▽

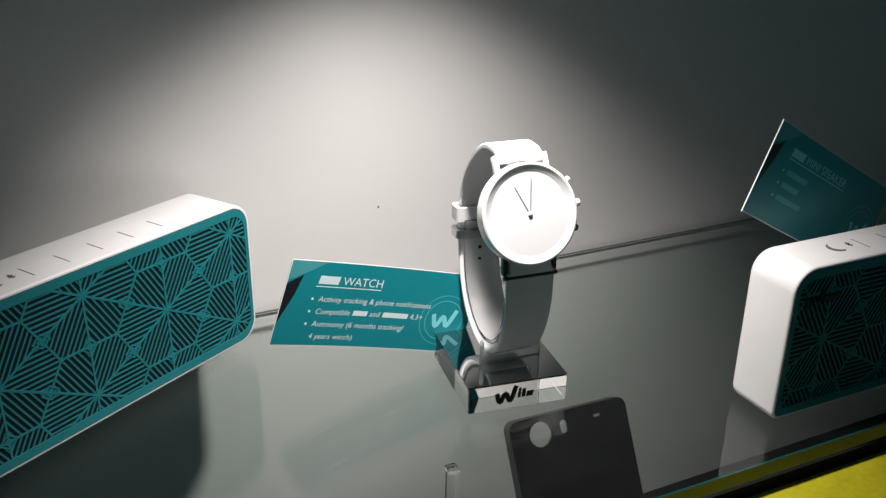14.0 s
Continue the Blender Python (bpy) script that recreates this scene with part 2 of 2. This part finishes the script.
def lettering(text, size, place, h, name, material, parent, x0, y0, shear=0.0, spacing=1.0):
    """Words in the built-in font, cut into small faces and laid on a surface by place(x, y, h). Returns the width."""
    cu = bpy.data.curves.new("words", "FONT")
    cu.body, cu.size, cu.shear, cu.space_character = text, size, shear, spacing
    cu.resolution_u = 3
    tmp = new("words", cu)
    bpy.context.view_layer.update()
    me = bpy.data.meshes.new_from_object(tmp.evaluated_get(bpy.context.evaluated_depsgraph_get()))
    bpy.data.objects.remove(tmp)
    bm = bmesh.new()
    bm.from_mesh(me)
    wide = max((v.co.x for v in bm.verts), default=0)
    for v in bm.verts:
        v.co = place(x0 + v.co.x, y0 + v.co.y, h)
    part(name, bm, material, parent, smooth=0)
    return wide


def empty(name, m):
    e = new(name)
    e.empty_display_size = 0.02
    e.matrix_world = m
    return e


# ---- the case ----
WALL_Y, LEFT_X, RIGHT_X, TOP_Z, LOW_Z = 0.3855, -0.107, 0.62, 0.1765, -0.213
tagged(boxed("wall_back", (LEFT_X, WALL_Y, -0.004), (RIGHT_X, WALL_Y + 0.012, TOP_Z), M_WALL), "white laminate back panel of a display case", "wall", kind="structure")
tagged(boxed("wall_back_lower", (LEFT_X, WALL_Y + 0.001, LOW_Z), (RIGHT_X, WALL_Y + 0.012, -0.0045), M_LOWER), "pale laminate back panel below the glass shelf", "wall", kind="structure")
tagged(boxed("wall_back_upper", (LEFT_X - 0.3, WALL_Y - 0.003, TOP_Z), (RIGHT_X, WALL_Y + 0.012, 0.38), M_FASCIA_TOP), "dull brown-grey board above the white back panel", "wall", kind="structure")
tagged(boxed("wall_left", (LEFT_X - 0.012, 0.165, LOW_Z), (LEFT_X, WALL_Y + 0.012, TOP_Z), M_TEAL_PANEL), "teal side panel of a display case", "wall", kind="structure")
tagged(boxed("wall_right", (RIGHT_X, 0.165, LOW_Z), (RIGHT_X + 0.012, WALL_Y + 0.012, 0.38), M_WALL), "white side panel of a display case", "wall", kind="structure")
tagged(boxed("wall_front_upper", (LEFT_X - 0.3, 0.165, 0.30), (RIGHT_X + 0.012, 0.177, 0.38), M_DARK_BOARD), "dark board across the top of the case front", "wall", kind="structure")
tagged(boxed("ceiling", (LEFT_X - 0.3, 0.165, 0.38), (RIGHT_X + 0.012, WALL_Y + 0.012, 0.392), M_FASCIA_TOP), "dull brown-grey top board of the case", "ceiling", kind="structure")
tagged(boxed("floor", (LEFT_X - 0.012, 0.165, LOW_Z - 0.012), (RIGHT_X + 0.012, WALL_Y + 0.012, LOW_Z), M_FELT), "black felt at the bottom of the display case", "floor", kind="structure")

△

* _EXERCISE INSTRUCTIONS_
Repeat the material above in full and unchanged, minus its images.

* _OUTPUT OF THE EXERCISE_
14.0 s
Continue the Blender Python (bpy) script that recreates this scene with part 2 of 2. This part finishes the script.
def lettering(text, size, place, h, name, material, parent, x0, y0, shear=0.0, spacing=1.0):
    """Words in the built-in font, cut into small faces and laid on a surface by place(x, y, h). Returns the width."""
    cu = bpy.data.curves.new("words", "FONT")
    cu.body, cu.size, cu.shear, cu.space_character = text, size, shear, spacing
    cu.resolution_u = 3
    tmp = new("words", cu)
    bpy.context.view_layer.update()
    me = bpy.data.meshes.new_from_object(tmp.evaluated_get(bpy.context.evaluated_depsgraph_get()))
    bpy.data.objects.remove(tmp)
    bm = bmesh.new()
    bm.from_mesh(me)
    wide = max((v.co.x for v in bm.verts), default=0)
    for v in bm.verts:
        v.co = place(x0 + v.co.x, y0 + v.co.y, h)
    part(name, bm, material, parent, smooth=0)
    return wide


def empty(name, m):
    e = new(name)
    e.empty_display_size = 0.02
    e.matrix_world = m
    return e


# ---- the case ----
WALL_Y, LEFT_X, RIGHT_X, TOP_Z, LOW_Z = 0.3855, -0.107, 0.62, 0.1765, -0.213
tagged(boxed("wall_back", (LEFT_X, WALL_Y, -0.004), (RIGHT_X, WALL_Y + 0.012, TOP_Z), M_WALL), "white laminate back panel of a display case", "wall", kind="structure")
tagged(boxed("wall_back_lower", (LEFT_X, WALL_Y + 0.001, LOW_Z), (RIGHT_X, WALL_Y + 0.012, -0.0045), M_LOWER), "pale laminate back panel below the glass shelf", "wall", kind="structure")
tagged(boxed("wall_back_upper", (LEFT_X - 0.3, WALL_Y - 0.003, TOP_Z), (RIGHT_X, WALL_Y + 0.012, 0.38), M_FASCIA_TOP), "dull brown-grey board above the white back panel", "wall", kind="structure")
tagged(boxed("wall_left", (LEFT_X - 0.012, 0.165, LOW_Z), (LEFT_X, WALL_Y + 0.012, TOP_Z), M_TEAL_PANEL), "teal side panel of a display case", "wall", kind="structure")
tagged(boxed("wall_right", (RIGHT_X, 0.165, LOW_Z), (RIGHT_X + 0.012, WALL_Y + 0.012, 0.38), M_WALL), "white side panel of a display case", "wall", kind="structure")
tagged(boxed("wall_front_upper", (LEFT_X - 0.3, 0.165, 0.30), (RIGHT_X + 0.012, 0.177, 0.38), M_DARK_BOARD), "dark board across the top of the case front", "wall", kind="structure")
tagged(boxed("ceiling", (LEFT_X - 0.3, 0.165, 0.38), (RIGHT_X + 0.012, WALL_Y + 0.012, 0.392), M_FASCIA_TOP), "dull brown-grey top board of the case", "ceiling", kind="structure")
tagged(boxed("floor", (LEFT_X - 0.012, 0.165, LOW_Z - 0.012), (RIGHT_X + 0.012, WALL_Y + 0.012, LOW_Z), M_FELT), "black felt at the bottom of the display case", "floor", kind="structure")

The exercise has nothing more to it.